> [DATA BLOCK]:
= = = =
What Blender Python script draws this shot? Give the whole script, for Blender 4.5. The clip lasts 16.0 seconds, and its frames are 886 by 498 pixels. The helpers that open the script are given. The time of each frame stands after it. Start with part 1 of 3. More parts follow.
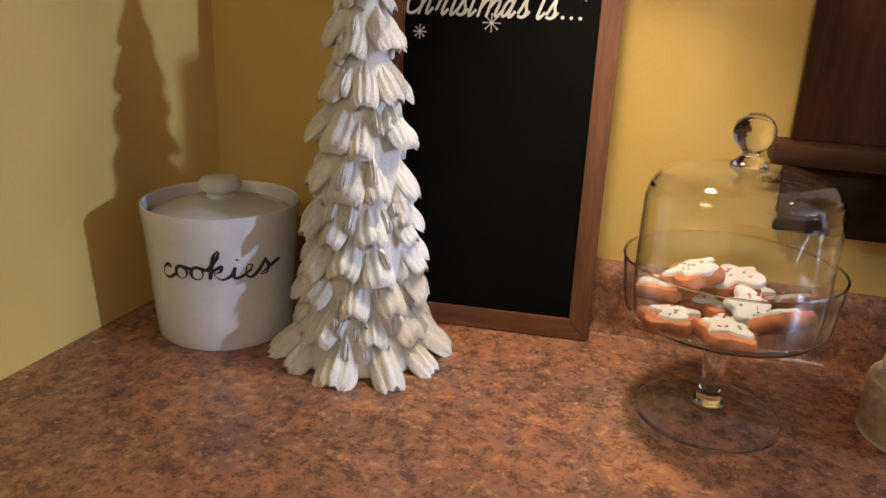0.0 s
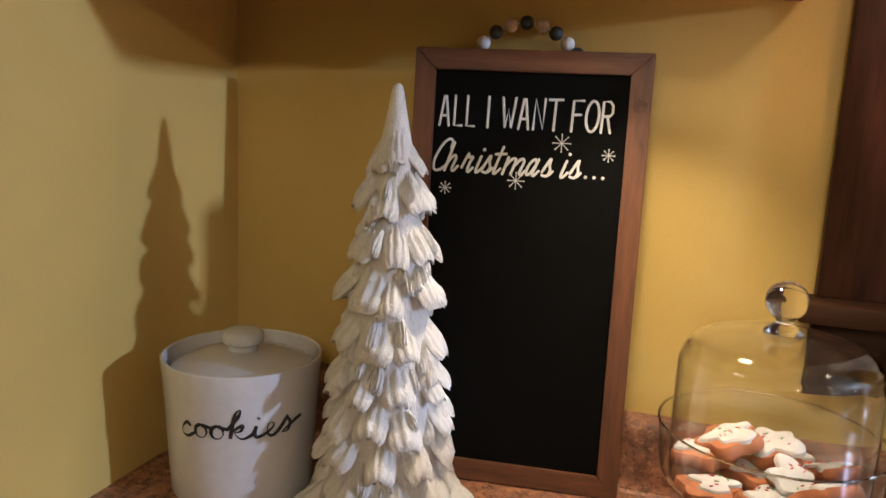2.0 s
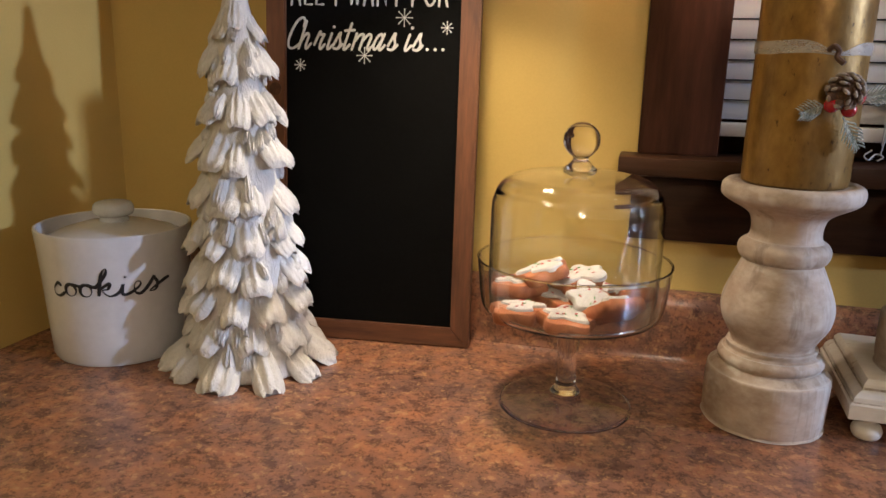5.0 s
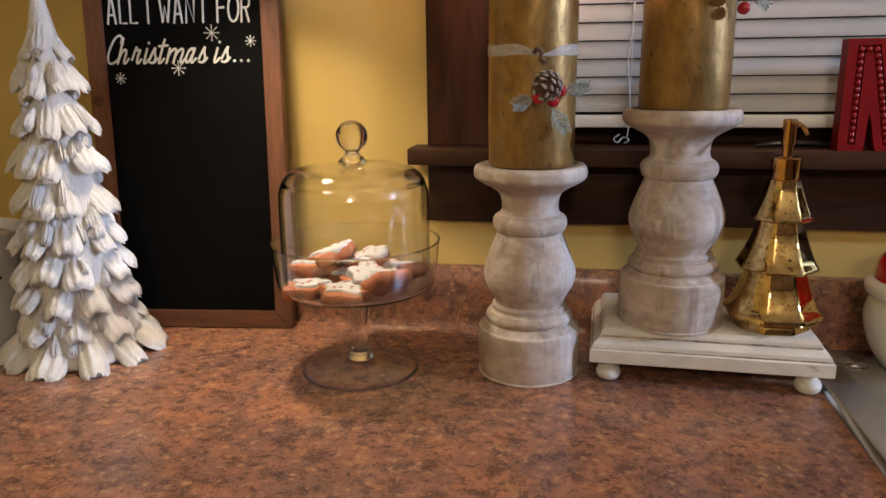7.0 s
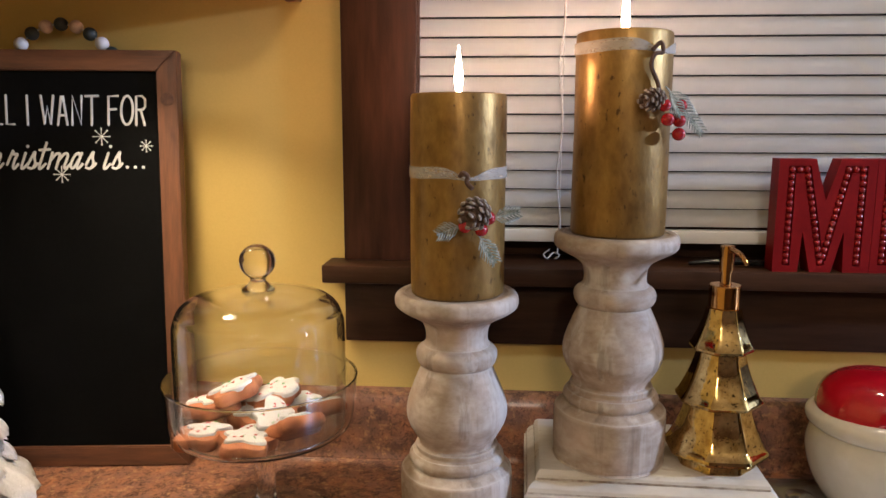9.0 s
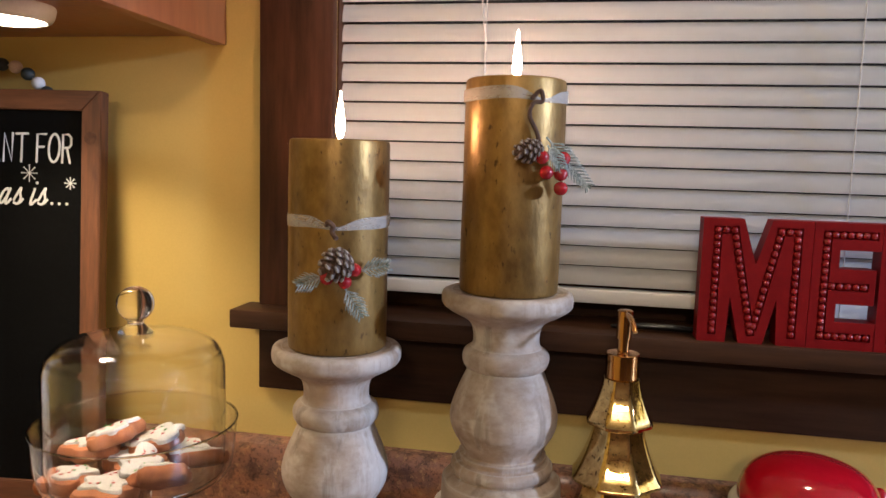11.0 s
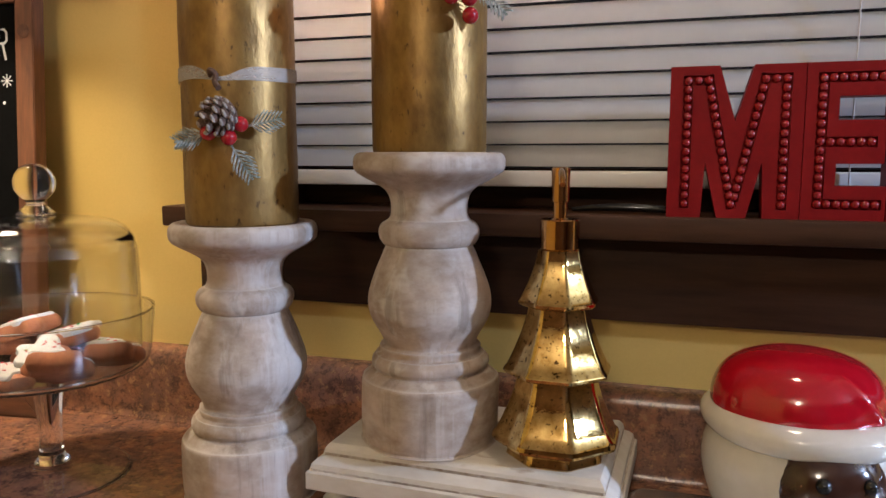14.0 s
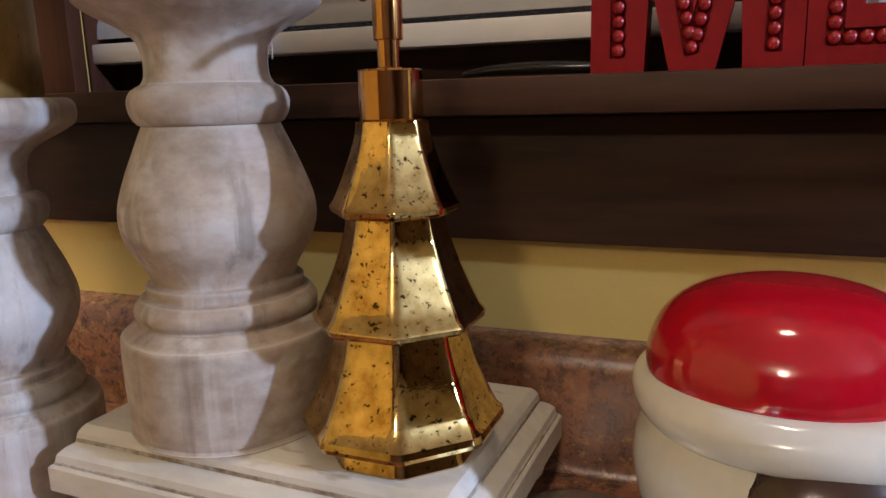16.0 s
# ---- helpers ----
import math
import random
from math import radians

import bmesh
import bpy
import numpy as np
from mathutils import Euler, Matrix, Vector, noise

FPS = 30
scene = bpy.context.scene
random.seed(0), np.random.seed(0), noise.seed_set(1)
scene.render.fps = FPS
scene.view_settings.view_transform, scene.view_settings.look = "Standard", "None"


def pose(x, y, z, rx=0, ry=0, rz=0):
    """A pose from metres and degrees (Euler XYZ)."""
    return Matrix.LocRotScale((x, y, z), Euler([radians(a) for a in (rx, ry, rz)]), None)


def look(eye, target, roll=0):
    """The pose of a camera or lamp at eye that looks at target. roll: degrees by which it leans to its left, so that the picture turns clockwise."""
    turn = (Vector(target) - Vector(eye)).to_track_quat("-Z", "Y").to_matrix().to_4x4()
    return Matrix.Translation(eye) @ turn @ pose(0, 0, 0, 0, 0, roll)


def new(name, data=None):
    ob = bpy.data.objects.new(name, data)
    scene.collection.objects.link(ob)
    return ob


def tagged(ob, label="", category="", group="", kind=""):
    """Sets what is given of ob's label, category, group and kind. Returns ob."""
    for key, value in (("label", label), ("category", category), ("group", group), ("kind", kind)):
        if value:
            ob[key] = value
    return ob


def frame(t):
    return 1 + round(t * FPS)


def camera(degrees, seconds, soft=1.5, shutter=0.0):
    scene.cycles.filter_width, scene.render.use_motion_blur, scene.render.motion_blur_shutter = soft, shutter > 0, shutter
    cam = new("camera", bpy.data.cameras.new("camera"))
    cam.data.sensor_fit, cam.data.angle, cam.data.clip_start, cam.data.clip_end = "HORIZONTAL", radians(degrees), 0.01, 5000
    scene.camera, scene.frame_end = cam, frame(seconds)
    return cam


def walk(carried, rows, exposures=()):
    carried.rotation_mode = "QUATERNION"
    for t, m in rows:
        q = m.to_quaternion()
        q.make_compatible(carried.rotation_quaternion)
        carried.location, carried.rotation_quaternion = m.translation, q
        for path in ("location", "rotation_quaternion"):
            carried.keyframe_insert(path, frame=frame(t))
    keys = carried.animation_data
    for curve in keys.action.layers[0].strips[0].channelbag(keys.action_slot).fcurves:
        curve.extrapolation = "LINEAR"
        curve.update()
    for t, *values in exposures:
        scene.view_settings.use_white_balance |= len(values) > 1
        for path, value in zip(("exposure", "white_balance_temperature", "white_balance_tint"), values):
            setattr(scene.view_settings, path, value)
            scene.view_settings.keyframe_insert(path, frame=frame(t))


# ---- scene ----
cam = camera(62.3, 16.0)
METRES, EYE, TILT, LEAN, TURN = 1.53, 1.328, 0.0, 0.0, 17.4
ROWS = [
    (0.0, 0.0, 0.0, 0.0, 0.76, -18.78, -2.25),
    (0.5, -0.0214, 0.0153, 0.0117, 1.2, -15.49, -2.53),
    (1.0, -0.0319, 0.0196, 0.0213, 1.11, -12.95, -2.87),
    (1.5, -0.0314, 0.0186, 0.0323, 0.78, -11.18, -2.91),
    (2.0, -0.0266, 0.0116, 0.0328, 0.36, -10.24, -2.64),
    (2.5, -0.0271, 0.006, 0.029, 0.22, -10.12, -2.36),
    (3.0, -0.022, -0.0008, 0.0184, 0.62, -10.89, -2.01),
    (5.5, 0.1089, -0.0743, -0.0253, -3.48, -14.37, -0.95),
    (6.0, 0.1448, -0.0995, -0.0243, -4.63, -14.48, -0.39),
    (6.5, 0.172, -0.1241, -0.0202, -5.75, -14.29, 0.39),
    (7.0, 0.1911, -0.1415, -0.0182, -7.26, -13.92, 0.71),
    (7.5, 0.2029, -0.1476, -0.0119, -9.27, -12.86, 0.16),
    (8.0, 0.1944, -0.1211, 0.004, -10.97, -11.93, -0.15),
    (8.5, 0.1876, -0.0933, 0.0174, -12.68, -10.82, -0.13),
    (9.0, 0.2037, -0.0763, 0.0237, -13.23, -9.33, -0.16),
    (9.5, 0.2479, -0.0908, 0.0394, -11.91, -8.13, -0.59),
    (12.0, 0.3694, -0.0566, 0.0145, -3.72, -6.02, -1.58),
    (12.5, 0.3785, -0.0619, 0.0011, -2.19, -6.17, -1.29),
    (13.0, 0.4093, -0.0817, -0.0179, -0.91, -6.31, -1.05),
    (13.5, 0.4455, -0.0678, -0.0373, -0.43, -6.52, -0.67),
    (14.0, 0.4607, -0.0233, -0.0556, -0.13, -6.99, -0.04),
    (14.5, 0.4667, 0.034, -0.0694, 0.14, -7.57, 0.68),
    (15.0, 0.4942, 0.0615, -0.0849, 0.26, -9.01, 1.02),
    (15.5, 0.5412, 0.0966, -0.0876, 1.7, -10.51, 1.16),
    (16.0, 0.5626, 0.1351, -0.099, 3.66, -11.71, 1.53),
]
walk(cam, [(t, pose(0, 0, EYE, TILT, LEAN, TURN) @ pose(METRES * x, METRES * y, METRES * z, 90 + pitch, roll, yaw)) for t, x, y, z, yaw, pitch, roll in ROWS],
     [(0.0, -0.18), (3.0, -0.16), (5.5, -0.14), (8.0, -0.08), (9.5, 0.0), (12.0, -0.08), (13.5, -0.12), (14.5, -0.03), (16.0, 0.0)])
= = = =
> [INSTRUCTIONS TO FOLLOW]: Except for the pictures, print the data above exactly.

> [RESULT]:
What Blender Python script draws this shot? Give the whole script, for Blender 4.5. The clip lasts 16.0 seconds, and its frames are 886 by 498 pixels. The helpers that open the script are given. The time of each frame stands after it. Start with part 1 of 3. More parts follow.
0.0 s
2.0 s
5.0 s
7.0 s
9.0 s
11.0 s
14.0 s
16.0 s
# ---- helpers ----
import math
import random
from math import radians

import bmesh
import bpy
import numpy as np
from mathutils import Euler, Matrix, Vector, noise

FPS = 30
scene = bpy.context.scene
random.seed(0), np.random.seed(0), noise.seed_set(1)
scene.render.fps = FPS
scene.view_settings.view_transform, scene.view_settings.look = "Standard", "None"


def pose(x, y, z, rx=0, ry=0, rz=0):
    """A pose from metres and degrees (Euler XYZ)."""
    return Matrix.LocRotScale((x, y, z), Euler([radians(a) for a in (rx, ry, rz)]), None)


def look(eye, target, roll=0):
    """The pose of a camera or lamp at eye that looks at target. roll: degrees by which it leans to its left, so that the picture turns clockwise."""
    turn = (Vector(target) - Vector(eye)).to_track_quat("-Z", "Y").to_matrix().to_4x4()
    return Matrix.Translation(eye) @ turn @ pose(0, 0, 0, 0, 0, roll)


def new(name, data=None):
    ob = bpy.data.objects.new(name, data)
    scene.collection.objects.link(ob)
    return ob


def tagged(ob, label="", category="", group="", kind=""):
    """Sets what is given of ob's label, category, group and kind. Returns ob."""
    for key, value in (("label", label), ("category", category), ("group", group), ("kind", kind)):
        if value:
            ob[key] = value
    return ob


def frame(t):
    return 1 + round(t * FPS)


def camera(degrees, seconds, soft=1.5, shutter=0.0):
    scene.cycles.filter_width, scene.render.use_motion_blur, scene.render.motion_blur_shutter = soft, shutter > 0, shutter
    cam = new("camera", bpy.data.cameras.new("camera"))
    cam.data.sensor_fit, cam.data.angle, cam.data.clip_start, cam.data.clip_end = "HORIZONTAL", radians(degrees), 0.01, 5000
    scene.camera, scene.frame_end = cam, frame(seconds)
    return cam


def walk(carried, rows, exposures=()):
    carried.rotation_mode = "QUATERNION"
    for t, m in rows:
        q = m.to_quaternion()
        q.make_compatible(carried.rotation_quaternion)
        carried.location, carried.rotation_quaternion = m.translation, q
        for path in ("location", "rotation_quaternion"):
            carried.keyframe_insert(path, frame=frame(t))
    keys = carried.animation_data
    for curve in keys.action.layers[0].strips[0].channelbag(keys.action_slot).fcurves:
        curve.extrapolation = "LINEAR"
        curve.update()
    for t, *values in exposures:
        scene.view_settings.use_white_balance |= len(values) > 1
        for path, value in zip(("exposure", "white_balance_temperature", "white_balance_tint"), values):
            setattr(scene.view_settings, path, value)
            scene.view_settings.keyframe_insert(path, frame=frame(t))


# ---- scene ----
cam = camera(62.3, 16.0)
METRES, EYE, TILT, LEAN, TURN = 1.53, 1.328, 0.0, 0.0, 17.4
ROWS = [
    (0.0, 0.0, 0.0, 0.0, 0.76, -18.78, -2.25),
    (0.5, -0.0214, 0.0153, 0.0117, 1.2, -15.49, -2.53),
    (1.0, -0.0319, 0.0196, 0.0213, 1.11, -12.95, -2.87),
    (1.5, -0.0314, 0.0186, 0.0323, 0.78, -11.18, -2.91),
    (2.0, -0.0266, 0.0116, 0.0328, 0.36, -10.24, -2.64),
    (2.5, -0.0271, 0.006, 0.029, 0.22, -10.12, -2.36),
    (3.0, -0.022, -0.0008, 0.0184, 0.62, -10.89, -2.01),
    (5.5, 0.1089, -0.0743, -0.0253, -3.48, -14.37, -0.95),
    (6.0, 0.1448, -0.0995, -0.0243, -4.63, -14.48, -0.39),
    (6.5, 0.172, -0.1241, -0.0202, -5.75, -14.29, 0.39),
    (7.0, 0.1911, -0.1415, -0.0182, -7.26, -13.92, 0.71),
    (7.5, 0.2029, -0.1476, -0.0119, -9.27, -12.86, 0.16),
    (8.0, 0.1944, -0.1211, 0.004, -10.97, -11.93, -0.15),
    (8.5, 0.1876, -0.0933, 0.0174, -12.68, -10.82, -0.13),
    (9.0, 0.2037, -0.0763, 0.0237, -13.23, -9.33, -0.16),
    (9.5, 0.2479, -0.0908, 0.0394, -11.91, -8.13, -0.59),
    (12.0, 0.3694, -0.0566, 0.0145, -3.72, -6.02, -1.58),
    (12.5, 0.3785, -0.0619, 0.0011, -2.19, -6.17, -1.29),
    (13.0, 0.4093, -0.0817, -0.0179, -0.91, -6.31, -1.05),
    (13.5, 0.4455, -0.0678, -0.0373, -0.43, -6.52, -0.67),
    (14.0, 0.4607, -0.0233, -0.0556, -0.13, -6.99, -0.04),
    (14.5, 0.4667, 0.034, -0.0694, 0.14, -7.57, 0.68),
    (15.0, 0.4942, 0.0615, -0.0849, 0.26, -9.01, 1.02),
    (15.5, 0.5412, 0.0966, -0.0876, 1.7, -10.51, 1.16),
    (16.0, 0.5626, 0.1351, -0.099, 3.66, -11.71, 1.53),
]
walk(cam, [(t, pose(0, 0, EYE, TILT, LEAN, TURN) @ pose(METRES * x, METRES * y, METRES * z, 90 + pitch, roll, yaw)) for t, x, y, z, yaw, pitch, roll in ROWS],
     [(0.0, -0.18), (3.0, -0.16), (5.5, -0.14), (8.0, -0.08), (9.5, 0.0), (12.0, -0.08), (13.5, -0.12), (14.5, -0.03), (16.0, 0.0)])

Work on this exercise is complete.